(Task instructions):
Print the entries below word for word; the pictures stay out of your copy.

Stored entries:
------
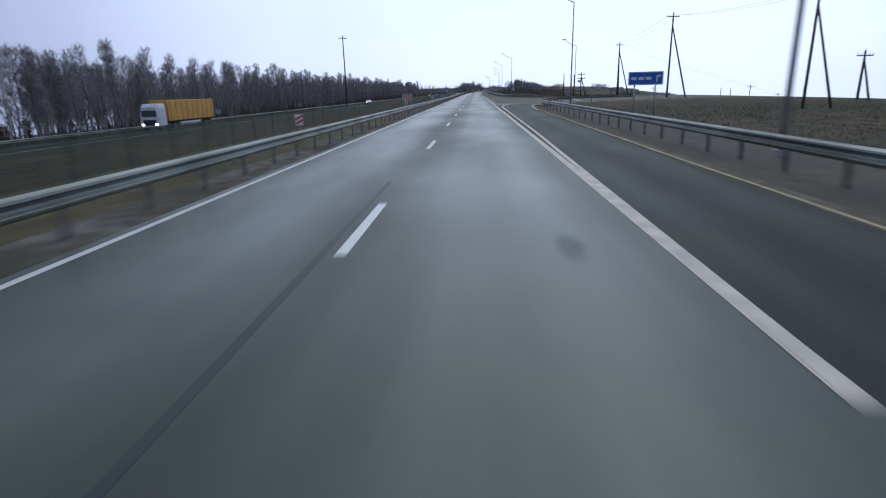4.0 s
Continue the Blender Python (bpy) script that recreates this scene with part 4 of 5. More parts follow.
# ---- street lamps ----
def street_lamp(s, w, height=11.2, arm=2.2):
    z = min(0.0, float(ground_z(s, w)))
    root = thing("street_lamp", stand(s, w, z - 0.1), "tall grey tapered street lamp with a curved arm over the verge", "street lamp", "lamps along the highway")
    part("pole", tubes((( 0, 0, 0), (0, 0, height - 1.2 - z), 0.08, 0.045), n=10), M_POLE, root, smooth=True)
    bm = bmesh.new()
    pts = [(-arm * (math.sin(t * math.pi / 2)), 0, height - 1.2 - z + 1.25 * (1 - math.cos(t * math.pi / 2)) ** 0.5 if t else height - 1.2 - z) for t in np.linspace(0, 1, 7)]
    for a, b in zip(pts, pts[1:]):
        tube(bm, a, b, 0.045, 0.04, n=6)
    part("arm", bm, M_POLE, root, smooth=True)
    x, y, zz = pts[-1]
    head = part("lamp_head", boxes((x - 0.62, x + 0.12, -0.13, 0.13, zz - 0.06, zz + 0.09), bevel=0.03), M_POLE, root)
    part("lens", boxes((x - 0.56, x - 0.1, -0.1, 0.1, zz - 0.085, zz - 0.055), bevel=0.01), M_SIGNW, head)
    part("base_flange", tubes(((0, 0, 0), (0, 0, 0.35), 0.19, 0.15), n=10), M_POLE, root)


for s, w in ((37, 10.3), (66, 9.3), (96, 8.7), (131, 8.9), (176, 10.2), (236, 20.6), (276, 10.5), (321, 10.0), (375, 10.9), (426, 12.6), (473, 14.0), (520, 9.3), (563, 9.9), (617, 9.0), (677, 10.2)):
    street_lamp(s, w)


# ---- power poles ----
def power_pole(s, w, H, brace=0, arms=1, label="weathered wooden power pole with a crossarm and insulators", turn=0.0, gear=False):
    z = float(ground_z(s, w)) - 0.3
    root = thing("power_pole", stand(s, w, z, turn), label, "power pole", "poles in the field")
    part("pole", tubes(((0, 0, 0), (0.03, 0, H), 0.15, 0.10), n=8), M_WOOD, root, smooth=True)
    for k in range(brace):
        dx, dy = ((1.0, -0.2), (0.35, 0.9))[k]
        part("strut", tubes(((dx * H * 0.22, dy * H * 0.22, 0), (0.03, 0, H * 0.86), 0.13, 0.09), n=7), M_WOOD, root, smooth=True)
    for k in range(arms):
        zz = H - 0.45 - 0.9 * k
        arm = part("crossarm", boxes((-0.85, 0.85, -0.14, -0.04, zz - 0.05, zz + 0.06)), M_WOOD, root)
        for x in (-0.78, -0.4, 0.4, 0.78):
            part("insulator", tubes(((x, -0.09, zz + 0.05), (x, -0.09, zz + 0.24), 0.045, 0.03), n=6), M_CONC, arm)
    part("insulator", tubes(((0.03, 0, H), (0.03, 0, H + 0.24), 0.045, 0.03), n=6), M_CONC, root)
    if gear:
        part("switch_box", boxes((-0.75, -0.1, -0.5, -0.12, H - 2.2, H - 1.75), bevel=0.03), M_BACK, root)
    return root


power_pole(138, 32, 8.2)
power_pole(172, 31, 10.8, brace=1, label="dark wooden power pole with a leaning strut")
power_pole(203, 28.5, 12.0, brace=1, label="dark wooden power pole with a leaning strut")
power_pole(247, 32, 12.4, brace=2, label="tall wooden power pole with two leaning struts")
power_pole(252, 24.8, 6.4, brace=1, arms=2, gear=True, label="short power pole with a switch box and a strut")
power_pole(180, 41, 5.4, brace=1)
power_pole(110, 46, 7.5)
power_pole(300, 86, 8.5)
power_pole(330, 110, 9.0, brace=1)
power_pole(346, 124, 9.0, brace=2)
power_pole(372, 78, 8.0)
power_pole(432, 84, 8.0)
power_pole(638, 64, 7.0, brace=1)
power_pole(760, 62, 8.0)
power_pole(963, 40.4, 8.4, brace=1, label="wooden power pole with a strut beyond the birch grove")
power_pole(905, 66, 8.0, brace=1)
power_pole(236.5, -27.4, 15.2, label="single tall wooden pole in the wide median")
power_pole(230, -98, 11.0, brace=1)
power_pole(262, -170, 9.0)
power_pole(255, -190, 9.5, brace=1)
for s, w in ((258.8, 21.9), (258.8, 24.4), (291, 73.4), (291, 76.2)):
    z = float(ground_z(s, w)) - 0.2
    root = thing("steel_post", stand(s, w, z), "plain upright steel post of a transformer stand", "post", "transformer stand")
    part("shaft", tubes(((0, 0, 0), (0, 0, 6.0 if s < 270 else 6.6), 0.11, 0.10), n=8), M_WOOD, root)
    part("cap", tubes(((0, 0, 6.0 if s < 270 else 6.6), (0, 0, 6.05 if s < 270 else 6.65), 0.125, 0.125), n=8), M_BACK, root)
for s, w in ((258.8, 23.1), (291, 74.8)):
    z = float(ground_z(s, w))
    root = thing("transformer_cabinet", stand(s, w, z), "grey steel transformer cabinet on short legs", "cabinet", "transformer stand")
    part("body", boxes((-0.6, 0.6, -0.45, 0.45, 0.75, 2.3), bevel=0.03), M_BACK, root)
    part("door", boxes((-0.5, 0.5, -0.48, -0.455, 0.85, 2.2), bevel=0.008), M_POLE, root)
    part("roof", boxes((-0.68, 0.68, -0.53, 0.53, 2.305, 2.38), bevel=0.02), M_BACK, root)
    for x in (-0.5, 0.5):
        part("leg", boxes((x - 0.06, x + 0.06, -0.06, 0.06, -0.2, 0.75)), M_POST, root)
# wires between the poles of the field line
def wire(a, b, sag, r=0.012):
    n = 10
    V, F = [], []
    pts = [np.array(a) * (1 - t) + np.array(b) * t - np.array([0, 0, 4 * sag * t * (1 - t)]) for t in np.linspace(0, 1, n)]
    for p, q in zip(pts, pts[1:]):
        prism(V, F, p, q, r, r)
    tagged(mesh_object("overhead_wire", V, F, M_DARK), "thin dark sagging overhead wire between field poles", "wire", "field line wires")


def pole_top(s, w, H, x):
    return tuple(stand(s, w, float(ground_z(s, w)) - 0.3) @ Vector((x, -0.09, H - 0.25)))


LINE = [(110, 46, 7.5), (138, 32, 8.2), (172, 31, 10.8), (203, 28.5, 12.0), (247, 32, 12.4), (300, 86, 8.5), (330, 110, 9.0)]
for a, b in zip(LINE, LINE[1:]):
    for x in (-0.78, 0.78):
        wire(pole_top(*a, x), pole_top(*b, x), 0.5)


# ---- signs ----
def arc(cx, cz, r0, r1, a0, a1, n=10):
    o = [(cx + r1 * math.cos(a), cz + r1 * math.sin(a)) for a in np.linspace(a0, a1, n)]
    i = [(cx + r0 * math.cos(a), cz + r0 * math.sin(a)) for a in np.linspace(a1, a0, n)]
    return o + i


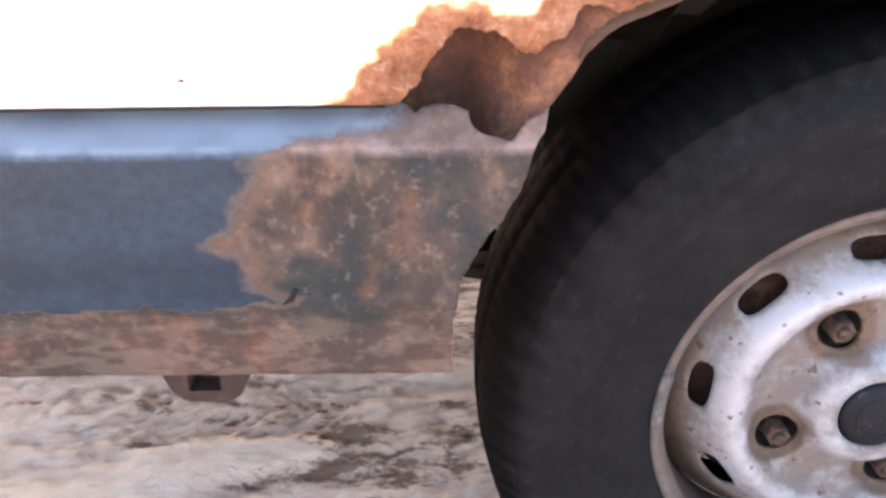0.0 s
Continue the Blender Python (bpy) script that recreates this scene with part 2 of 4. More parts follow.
------
(Answer to this task):
4.0 s
Continue the Blender Python (bpy) script that recreates this scene with part 4 of 5. More parts follow.
# ---- street lamps ----
def street_lamp(s, w, height=11.2, arm=2.2):
    z = min(0.0, float(ground_z(s, w)))
    root = thing("street_lamp", stand(s, w, z - 0.1), "tall grey tapered street lamp with a curved arm over the verge", "street lamp", "lamps along the highway")
    part("pole", tubes((( 0, 0, 0), (0, 0, height - 1.2 - z), 0.08, 0.045), n=10), M_POLE, root, smooth=True)
    bm = bmesh.new()
    pts = [(-arm * (math.sin(t * math.pi / 2)), 0, height - 1.2 - z + 1.25 * (1 - math.cos(t * math.pi / 2)) ** 0.5 if t else height - 1.2 - z) for t in np.linspace(0, 1, 7)]
    for a, b in zip(pts, pts[1:]):
        tube(bm, a, b, 0.045, 0.04, n=6)
    part("arm", bm, M_POLE, root, smooth=True)
    x, y, zz = pts[-1]
    head = part("lamp_head", boxes((x - 0.62, x + 0.12, -0.13, 0.13, zz - 0.06, zz + 0.09), bevel=0.03), M_POLE, root)
    part("lens", boxes((x - 0.56, x - 0.1, -0.1, 0.1, zz - 0.085, zz - 0.055), bevel=0.01), M_SIGNW, head)
    part("base_flange", tubes(((0, 0, 0), (0, 0, 0.35), 0.19, 0.15), n=10), M_POLE, root)


for s, w in ((37, 10.3), (66, 9.3), (96, 8.7), (131, 8.9), (176, 10.2), (236, 20.6), (276, 10.5), (321, 10.0), (375, 10.9), (426, 12.6), (473, 14.0), (520, 9.3), (563, 9.9), (617, 9.0), (677, 10.2)):
    street_lamp(s, w)


# ---- power poles ----
def power_pole(s, w, H, brace=0, arms=1, label="weathered wooden power pole with a crossarm and insulators", turn=0.0, gear=False):
    z = float(ground_z(s, w)) - 0.3
    root = thing("power_pole", stand(s, w, z, turn), label, "power pole", "poles in the field")
    part("pole", tubes(((0, 0, 0), (0.03, 0, H), 0.15, 0.10), n=8), M_WOOD, root, smooth=True)
    for k in range(brace):
        dx, dy = ((1.0, -0.2), (0.35, 0.9))[k]
        part("strut", tubes(((dx * H * 0.22, dy * H * 0.22, 0), (0.03, 0, H * 0.86), 0.13, 0.09), n=7), M_WOOD, root, smooth=True)
    for k in range(arms):
        zz = H - 0.45 - 0.9 * k
        arm = part("crossarm", boxes((-0.85, 0.85, -0.14, -0.04, zz - 0.05, zz + 0.06)), M_WOOD, root)
        for x in (-0.78, -0.4, 0.4, 0.78):
            part("insulator", tubes(((x, -0.09, zz + 0.05), (x, -0.09, zz + 0.24), 0.045, 0.03), n=6), M_CONC, arm)
    part("insulator", tubes(((0.03, 0, H), (0.03, 0, H + 0.24), 0.045, 0.03), n=6), M_CONC, root)
    if gear:
        part("switch_box", boxes((-0.75, -0.1, -0.5, -0.12, H - 2.2, H - 1.75), bevel=0.03), M_BACK, root)
    return root


power_pole(138, 32, 8.2)
power_pole(172, 31, 10.8, brace=1, label="dark wooden power pole with a leaning strut")
power_pole(203, 28.5, 12.0, brace=1, label="dark wooden power pole with a leaning strut")
power_pole(247, 32, 12.4, brace=2, label="tall wooden power pole with two leaning struts")
power_pole(252, 24.8, 6.4, brace=1, arms=2, gear=True, label="short power pole with a switch box and a strut")
power_pole(180, 41, 5.4, brace=1)
power_pole(110, 46, 7.5)
power_pole(300, 86, 8.5)
power_pole(330, 110, 9.0, brace=1)
power_pole(346, 124, 9.0, brace=2)
power_pole(372, 78, 8.0)
power_pole(432, 84, 8.0)
power_pole(638, 64, 7.0, brace=1)
power_pole(760, 62, 8.0)
power_pole(963, 40.4, 8.4, brace=1, label="wooden power pole with a strut beyond the birch grove")
power_pole(905, 66, 8.0, brace=1)
power_pole(236.5, -27.4, 15.2, label="single tall wooden pole in the wide median")
power_pole(230, -98, 11.0, brace=1)
power_pole(262, -170, 9.0)
power_pole(255, -190, 9.5, brace=1)
for s, w in ((258.8, 21.9), (258.8, 24.4), (291, 73.4), (291, 76.2)):
    z = float(ground_z(s, w)) - 0.2
    root = thing("steel_post", stand(s, w, z), "plain upright steel post of a transformer stand", "post", "transformer stand")
    part("shaft", tubes(((0, 0, 0), (0, 0, 6.0 if s < 270 else 6.6), 0.11, 0.10), n=8), M_WOOD, root)
    part("cap", tubes(((0, 0, 6.0 if s < 270 else 6.6), (0, 0, 6.05 if s < 270 else 6.65), 0.125, 0.125), n=8), M_BACK, root)
for s, w in ((258.8, 23.1), (291, 74.8)):
    z = float(ground_z(s, w))
    root = thing("transformer_cabinet", stand(s, w, z), "grey steel transformer cabinet on short legs", "cabinet", "transformer stand")
    part("body", boxes((-0.6, 0.6, -0.45, 0.45, 0.75, 2.3), bevel=0.03), M_BACK, root)
    part("door", boxes((-0.5, 0.5, -0.48, -0.455, 0.85, 2.2), bevel=0.008), M_POLE, root)
    part("roof", boxes((-0.68, 0.68, -0.53, 0.53, 2.305, 2.38), bevel=0.02), M_BACK, root)
    for x in (-0.5, 0.5):
        part("leg", boxes((x - 0.06, x + 0.06, -0.06, 0.06, -0.2, 0.75)), M_POST, root)
# wires between the poles of the field line
def wire(a, b, sag, r=0.012):
    n = 10
    V, F = [], []
    pts = [np.array(a) * (1 - t) + np.array(b) * t - np.array([0, 0, 4 * sag * t * (1 - t)]) for t in np.linspace(0, 1, n)]
    for p, q in zip(pts, pts[1:]):
        prism(V, F, p, q, r, r)
    tagged(mesh_object("overhead_wire", V, F, M_DARK), "thin dark sagging overhead wire between field poles", "wire", "field line wires")


def pole_top(s, w, H, x):
    return tuple(stand(s, w, float(ground_z(s, w)) - 0.3) @ Vector((x, -0.09, H - 0.25)))


LINE = [(110, 46, 7.5), (138, 32, 8.2), (172, 31, 10.8), (203, 28.5, 12.0), (247, 32, 12.4), (300, 86, 8.5), (330, 110, 9.0)]
for a, b in zip(LINE, LINE[1:]):
    for x in (-0.78, 0.78):
        wire(pole_top(*a, x), pole_top(*b, x), 0.5)


# ---- signs ----
def arc(cx, cz, r0, r1, a0, a1, n=10):
    o = [(cx + r1 * math.cos(a), cz + r1 * math.sin(a)) for a in np.linspace(a0, a1, n)]
    i = [(cx + r0 * math.cos(a), cz + r0 * math.sin(a)) for a in np.linspace(a1, a0, n)]
    return o + i


0.0 s
Continue the Blender Python (bpy) script that recreates this scene with part 2 of 4. More parts follow.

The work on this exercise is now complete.